The idea of model assessment is not unique to statistics. Data developers might consider this similar to the act of predicting SQL performance or perhaps the practice of an application walkthrough where an application is validated against the intent and purpose stated within its documented requirements.

Seeing the future

Predictive modeling uses the statistics of data science to predict or foresee a result (actually, a probable result). This may sound a lot like fortune telling, but it is more about putting to use cognitive reasoning to interpret information (mined from data) to draw a conclusion. In the way that a scientist might be described as someone who acts in a methodical way, attempting to obtain knowledge or to learn, a data scientist might be thought of as trying to make predictions, using statistics and (machine) learning.

Note

When we talk about predicting a result, it's really all about the probability of seeing a certain result. Probability deals with predicting the likelihood of future events, while statistics involves the analysis of the frequency of past events.

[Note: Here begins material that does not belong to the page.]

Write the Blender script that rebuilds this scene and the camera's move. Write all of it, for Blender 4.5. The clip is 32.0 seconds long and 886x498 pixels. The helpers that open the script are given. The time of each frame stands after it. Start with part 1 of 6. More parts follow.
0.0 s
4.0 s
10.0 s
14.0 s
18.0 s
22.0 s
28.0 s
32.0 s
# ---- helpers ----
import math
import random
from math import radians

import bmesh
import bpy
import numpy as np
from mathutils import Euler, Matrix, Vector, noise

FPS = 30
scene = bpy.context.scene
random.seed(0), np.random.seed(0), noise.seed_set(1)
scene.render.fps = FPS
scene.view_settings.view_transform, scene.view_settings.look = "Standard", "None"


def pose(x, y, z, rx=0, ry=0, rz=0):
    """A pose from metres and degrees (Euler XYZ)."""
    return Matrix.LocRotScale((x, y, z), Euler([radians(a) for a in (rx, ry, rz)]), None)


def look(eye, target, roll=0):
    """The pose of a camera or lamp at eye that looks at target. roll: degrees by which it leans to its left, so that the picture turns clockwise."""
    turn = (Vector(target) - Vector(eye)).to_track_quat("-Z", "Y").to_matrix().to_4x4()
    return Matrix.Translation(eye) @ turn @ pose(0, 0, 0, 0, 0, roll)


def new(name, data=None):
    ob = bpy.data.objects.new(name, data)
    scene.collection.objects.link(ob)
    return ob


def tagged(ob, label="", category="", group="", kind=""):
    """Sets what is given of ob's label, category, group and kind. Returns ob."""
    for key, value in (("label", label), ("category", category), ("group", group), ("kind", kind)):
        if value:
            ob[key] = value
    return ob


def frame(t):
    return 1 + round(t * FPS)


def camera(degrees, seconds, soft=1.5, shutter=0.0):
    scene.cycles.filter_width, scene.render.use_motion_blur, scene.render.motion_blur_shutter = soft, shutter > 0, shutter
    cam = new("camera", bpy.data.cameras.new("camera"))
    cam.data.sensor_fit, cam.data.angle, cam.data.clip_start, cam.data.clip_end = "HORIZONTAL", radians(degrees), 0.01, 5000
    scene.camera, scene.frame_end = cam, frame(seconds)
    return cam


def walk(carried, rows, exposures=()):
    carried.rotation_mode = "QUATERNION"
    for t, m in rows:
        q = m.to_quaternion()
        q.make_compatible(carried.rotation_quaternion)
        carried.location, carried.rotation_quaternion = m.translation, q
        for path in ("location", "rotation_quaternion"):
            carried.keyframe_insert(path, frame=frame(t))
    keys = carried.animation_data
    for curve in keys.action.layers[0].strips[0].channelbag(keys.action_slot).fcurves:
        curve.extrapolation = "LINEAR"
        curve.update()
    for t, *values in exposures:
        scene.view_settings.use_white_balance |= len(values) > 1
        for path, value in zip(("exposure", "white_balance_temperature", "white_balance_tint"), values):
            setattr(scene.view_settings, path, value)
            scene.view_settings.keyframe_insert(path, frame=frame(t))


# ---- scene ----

If you are a data developer who has perhaps worked on projects serving an organization's office of finance, you may understand why a business leader would find it of value to not just report on its financial results (even the most accurate of results are really still historical events) but also to be able to make educated assumptions on future performance.

Perhaps you can understand that if you have a background in and are responsible for financial reporting, you can now take the step towards providing statistical predictions to those reports!

Note

Statistical modeling techniques can also be applied to any type of unknown event, regardless of when it occurred, such as in the case of crime detection and suspect identification.